Check every line below for the word "with" and copy each one that has it.

§ §

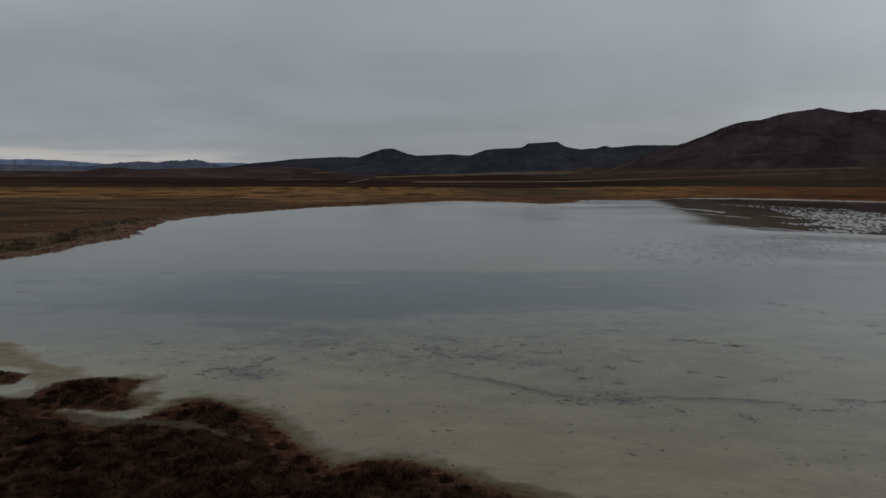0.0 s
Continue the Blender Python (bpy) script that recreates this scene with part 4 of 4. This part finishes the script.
def build_left_bank():
    rng = random.Random(31)
    n = 30000
    xs = np.array([rng.uniform(-125, -40) for _ in range(n)])
    ys = np.array([rng.uniform(78, 290) for _ in range(n)])
    _, d = ground_height(xs, ys)
    lump = fbm(xs * 0.11, ys * 0.09, 72, 3)
    dark, rust, stones = [], [], []
    for x, y, dd, l in zip(xs, ys, d, lump):
        tall = float(step(200, 160, y))
        if 2.6 + 3.0 * l < dd < 11 and l > 0.36 and rng.random() < 0.06 + 0.84 * tall:
            r = rng.uniform(0.18, 0.55) * (0.6 + 0.8 * float(vnoise(x * 0.2, y * 0.2, 74)))
            dark.append((x, y, r, r * rng.uniform(0.9, 1.9) * (0.45 + 0.55 * tall)))
        elif -0.6 < dd < 5.0 and rng.random() < 0.55 * float(step(165, 130, y)):
            r = rng.uniform(0.08, 0.30)
            stones.append((x, y, r, r * rng.uniform(0.6, 1.1)))
        elif -0.8 < dd < 3.2 and rng.random() < 0.35:
            r = rng.uniform(0.15, 0.5)
            rust.append((x, y, r, r * rng.uniform(0.2, 0.5)))
        elif 11 <= dd < 60 and l > 0.57 and rng.random() < 0.12:
            r = rng.uniform(0.2, 0.5)
            dark.append((x, y, r, r * rng.uniform(0.6, 1.1)))
    tagged(scatter("bank_scrub", dark, MAT_SCRUB, 3, 34), "dark olive-brown scrub on the low lake bank", "scrub", kind="stuff")
    tagged(scatter("bank_stones", stones, MAT_STONE, 7, 0), "pale brown stones strewn along the low lake bank", "stones", kind="stuff")
    tagged(scatter("bank_glasswort", rust, MAT_RUST, 4, 10), "reddish low plants along the far bank's waterline", "scrub", kind="stuff")


build_left_bank()


def build_dry_grass():
    rng = random.Random(41)
    spots = []
    n = 14000
    a = np.radians(np.array([rng.uniform(-40, 46) for _ in range(n)]))
    r = np.array([130 * (520 / 130) ** rng.random() for _ in range(n)])
    x, y = r * np.sin(a), r * np.cos(a)
    _, d = ground_height(x, y)
    l = fbm(x * 0.03, y * 0.04, 73, 3)
    for px, py, dd, ll in zip(x, y, d, l):
        if dd > (60 if px < -40 else 6) and ll > 0.46:
            q = rng.uniform(0.2, 0.45)
            spots.append((px, py, q, q * rng.uniform(0.5, 0.9)))
    return tagged(scatter("dry_grass", spots, MAT_STRAW, 5, 12), "tufts of dry straw-coloured steppe grass", "grass", kind="stuff")


build_dry_grass()


# ---- track, mound, pylons, houses ----
MAT_TRACK = plain_material("pale_dirt", (0.12, 0.088, 0.062), (0.175, 0.13, 0.095), 0.2, 0.95, 0.3)
track_path = [on_ground(b, e)[:2] for b, e in ((-9.5, -0.66), (-9.3, -0.6), (-9.1, -0.54), (-8.6, -0.46), (-8.1, -0.36), (-7.6, -0.22), (-7.0, -0.14), (-6.2, -0.09))]
tagged(ribbon("dirt_track", track_path, 5.5, 0.2, MAT_TRACK, 9, 90, 0.6), "pale dirt track climbing from the grassland", "track", kind="structure")


MAT_MOUND = plain_material("dry_brown_earth_and_scrub", (0.036, 0.022, 0.015), (0.105, 0.064, 0.042), 0.6, 0.95, 0.6)


foot_path = [on_ground(b, e)[:2] for b, e in ((-33.6, -3.42), (-32.4, -3.29), (-31.0, -3.2), (-29.1, -3.12), (-27.2, -3.07), (-25.6, -3.01))]
tagged(ribbon("footpath", foot_path, 1.3, 0.06, MAT_TRACK, 10, 70, 0.5), "thin pale footpath along the lake bank", "path", kind="structure")


def build_mound():
    x, y, z = on_ground(-8.15, -1.13)
    bm = bmesh.new()
    bmesh.ops.create_icosphere(bm, subdivisions=4, radius=1.0)
    for v in bm.verts:
        k = 1 + 0.35 * (noise.noise(v.co * 1.7) + 0.5 * noise.noise(v.co * 4.1))
        v.co = Vector((v.co.x * 4.2 * k, v.co.y * 2.8 * k, max(v.co.z, -0.3) * 1.6 * k * (1 - 0.25 * v.co.x) * (1 - 0.5 * v.co.x ** 2)))
    me = bpy.data.meshes.new("earth_mound")
    bm.to_mesh(me)
    bm.free()
    me.materials.append(MAT_MOUND)
    ob = new("earth_mound", me)
    ob.location = (x, y, z)
    return tagged(ob, "dark scrub-covered mound standing on golden grassland", "mound")


build_mound()

m_steel = Nodes("weathered_steel")
MAT_STEEL = m_steel.surface(m_steel.mix(m_steel.noise(2.0), (0.15, 0.175, 0.205), (0.21, 0.24, 0.27)), 0.6)


def bar(bm, a, b, w0, w1=None):
    """A square bar from a to b."""
    a, b = Vector(a), Vector(b)
    q = (b - a).to_track_quat("Z", "Y").to_matrix()
    w1 = w0 if w1 is None else w1
    ring = []
    for p, w in ((a, w0), (b, w1)):
        ring.append([bm.verts.new(p + q @ Vector((sx * w / 2, sy * w / 2, 0))) for sx, sy in ((-1, -1), (1, -1), (1, 1), (-1, 1))])
    for k in range(4):
        bm.faces.new((ring[0][k], ring[0][(k + 1) % 4], ring[1][(k + 1) % 4], ring[1][k]))
    bm.faces.new(ring[0][::-1])
    bm.faces.new(ring[1])


def build_pylon():
    """A portal pylon of lattice legs with a wide crossarm, 26 m high."""
    root = new("pylon")
    for side in (-1, 1):
        bm = bmesh.new()
        for cx, cy in ((-1, -1), (1, -1), (1, 1), (-1, 1)):
            bar(bm, (side * 4.2 + cx * 0.9, cy * 0.9, -0.5), (side * 3.6 + cx * 0.4, cy * 0.4, 22), 0.45, 0.35)
        for k in range(7):
            z0, z1 = k * 3.1, k * 3.1 + 3.1
            w0, w1 = 0.9 - 0.5 * z0 / 22, 0.9 - 0.5 * z1 / 22
            c0, c1 = side * (4.2 - 0.6 * z0 / 22), side * (4.2 - 0.6 * z1 / 22)
            for f in (-1, 1):
                bar(bm, (c0 - w0, f * w0, z0), (c1 + w1, f * w1, z1), 0.2)
                bar(bm, (c0 + f * w0, -w0, z0), (c1 + f * w1, w1, z1), 0.2)
        part("leg", bm, MAT_STEEL, root)
    bm = bmesh.new()
    for zz, half in ((22, 8.5), (23.6, 7.0)):
        for f in (-0.4, 0.4):
            bar(bm, (-half, f, zz), (half, f, zz), 0.4)
    for k in range(-4, 4):
        bar(bm, (k * 1.9, 0.4, 22), (k * 1.9 + 1.9, 0.4, 23.6), 0.2)
        bar(bm, (k * 1.9, -0.4, 23.6), (k * 1.9 + 1.9, -0.4, 22), 0.2)
    part("crossarm", bm, MAT_STEEL, root)
    for side in (-1, 1):
        bm = bmesh.new()
        bar(bm, (side * 3.6, 0, 23.6), (side * 3.6, 0, 26.5), 0.5, 0.2)
        part("earth_wire_peak", bm, MAT_STEEL, root)
    for x in (-7.8, 0, 7.8):
        bm = bmesh.new()
        bar(bm, (x, 0, 19.6), (x, 0, 22), 0.3)
        part("insulator", bm, MAT_STEEL, root)
    return tagged(root, "grey steel lattice pylon on the far plain", "pylon", "power line pylons")


def stand(bearing, dist):
    a = radians(bearing)
    x, y = CENTRE[0] + dist * math.sin(a), CENTRE[1] + dist * math.cos(a)
    bpy.context.view_layer.update()
    hit, place, _, _, _, _ = scene.ray_cast(bpy.context.evaluated_depsgraph_get(), (x, y, 900), (0, 0, -1))
    return (x, y, place.z if hit else float(ground_height(np.array([x]), np.array([y]))[0][0]))


pylon = build_pylon()
spots = [stand(b, d) for b, d in ((-33.85, 1850), (-31.65, 1980), (-30.3, 2350))]
pylon.matrix_basis = pose(*spots[0], 0, 0, 50) @ Matrix.Diagonal((0.62, 0.9, 1.15, 1))
for p in spots[1:]:
    copy_thing(pylon, pose(*p, 0, 0, 50) @ Matrix.Diagonal((0.55, 0.8, 0.95, 1)))

MAT_WALL = plain_material("pale_house_plaster", (0.23, 0.215, 0.205), (0.33, 0.315, 0.30), 0.5, 0.9, 0.2)
MAT_ROOF = plain_material("weathered_tin_roof", (0.14, 0.13, 0.13), (0.24, 0.23, 0.23), 0.5, 0.6, 0.2)


def build_house():
    root = new("house")
    bm = bmesh.new()
    bmesh.ops.create_cube(bm, size=1.0, matrix=Matrix.Diagonal((9, 7, 5.5, 1)))
    for v in bm.verts:
        v.co.z += 1.75
    part("wall", bm, MAT_WALL, root)
    bm = bmesh.new()
    e = [bm.verts.new(p) for p in ((-4.9, -3.9, 4.3), (4.9, -3.9, 4.3), (4.9, 3.9, 4.3), (-4.9, 3.9, 4.3), (-4.9, 0, 6.2), (4.9, 0, 6.2))]
    for f in ((0, 1, 5, 4), (2, 3, 4, 5), (0, 4, 3), (1, 2, 5), (3, 2, 1, 0)):
        bm.faces.new([e[i] for i in f])
    part("roof", bm, MAT_ROOF, root)
    return tagged(root, "small pale house on the dark hillside", "house", "houses on the hillside")


def on_hill(bearing, rise):
    eye = Vector((0.37, 19.9, 12.9))
    b, e = radians(bearing), radians(rise)
    bpy.context.view_layer.update()
    _, place, _, _, _, _ = scene.ray_cast(bpy.context.evaluated_depsgraph_get(), eye, Vector((math.sin(b) * math.cos(e), math.cos(b) * math.cos(e), math.sin(e))))
    return tuple(place)


house = build_house()
spots = [on_hill(b, e) for b, e in ((35.14, 3.21), (37.17, 2.92), (37.67, 2.66), (36.09, 3.8), (36.69, 3.35), (37.72, 3.28), (36.3, 3.12))]
sizes = ((0.85, 0.7, 0.75), (0.8, 0.6, 0.7), (0.85, 0.6, 0.65), (0.9, 0.5, 0.4), (0.6, 0.5, 0.5), (0.7, 0.5, 0.4), (0.5, 0.45, 0.45))
house.matrix_basis = pose(*spots[0], 0, 0, -30) @ Matrix.Diagonal((*sizes[0], 1))
for k in range(1, len(spots)):
    copy_thing(house, pose(*spots[k], 0, 0, -50 + 23 * k) @ Matrix.Diagonal((*sizes[k], 1)))


# ---- bare dark trees round the hamlet ----
MAT_BARK = plain_material("dark_bark", (0.03, 0.024, 0.02), (0.055, 0.045, 0.038), 2.0, 0.95, 0.4)
MAT_LEAF = plain_material("dark_winter_foliage", (0.045, 0.040, 0.037), (0.080, 0.070, 0.065), 0.6, 0.95, 0.3)


def build_tree(seed):
    """A small broad tree, 8 m high: trunk with limbs, and a crown of loose leaf clumps with gaps."""
    rng = random.Random(seed)
    root = new("tree")
    bm = bmesh.new()
    bar(bm, (0, 0, -1.5), (0.1, 0, 3.2), 0.7, 0.4)
    tips = []
    for k in range(5):
        a = 1.257 * k + rng.uniform(-0.4, 0.4)
        tip = (2.2 * math.cos(a), 2.2 * math.sin(a), rng.uniform(2.4, 5.4))
        bar(bm, (0.05, 0, rng.uniform(1.0, 2.2)), tip, 0.3, 0.08)
        tips.append(tip)
    part("trunk", bm, MAT_BARK, root)
    bm = bmesh.new()
    for cx, cy, cz in tips + [(0, 0, 5.8), (0.4, 0.3, 4.2), (-0.8, 0.2, 2.6)]:
        for _ in range(40):
            d = Vector((rng.gauss(0, 1.0), rng.gauss(0, 1.0), rng.gauss(0, 0.8)))
            n = Vector((rng.uniform(-1, 1), rng.uniform(-1, 1), rng.uniform(-1, 1))).normalized()
            p, q = n.orthogonal().normalized() * rng.uniform(0.2, 0.5), n.cross(n.orthogonal().normalized()) * rng.uniform(0.2, 0.5)
            c = Vector((cx, cy, cz)) + d
            bm.faces.new([bm.verts.new(c + w) for w in (p, q, -p * 0.8, -q * 0.9)])
    part("crown", bm, MAT_LEAF, root)
    return tagged(root, "small dark bushy tree beside hillside houses", "tree", "trees round the hamlet")


tree = build_tree(5)
spots = [on_hill(b, e) for b, e in ((35.69, 3.2), (35.45, 3.1), (35.85, 3.12), (37.02, 3.55), (36.85, 3.4), (37.83, 3.2), (38.73, 3.1), (38.9, 3.02), (39.3, 2.85), (36.25, 3.28))]
tree.matrix_basis = pose(*spots[0], 0, 0, 20)
for k in range(1, len(spots)):
    copy_thing(tree, pose(*spots[k], 0, 0, 47 * k) @ Matrix.Diagonal((0.8 + 0.25 * (k % 3), 1.0, 0.65 + 0.2 * (k % 2), 1)))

§ §

SOLUTION TO THIS PROBLEM -
Continue the Blender Python (bpy) script that recreates this scene with part 4 of 4. This part finishes the script.
    """A portal pylon of lattice legs with a wide crossarm, 26 m high."""
    """A small broad tree, 8 m high: trunk with limbs, and a crown of loose leaf clumps with gaps."""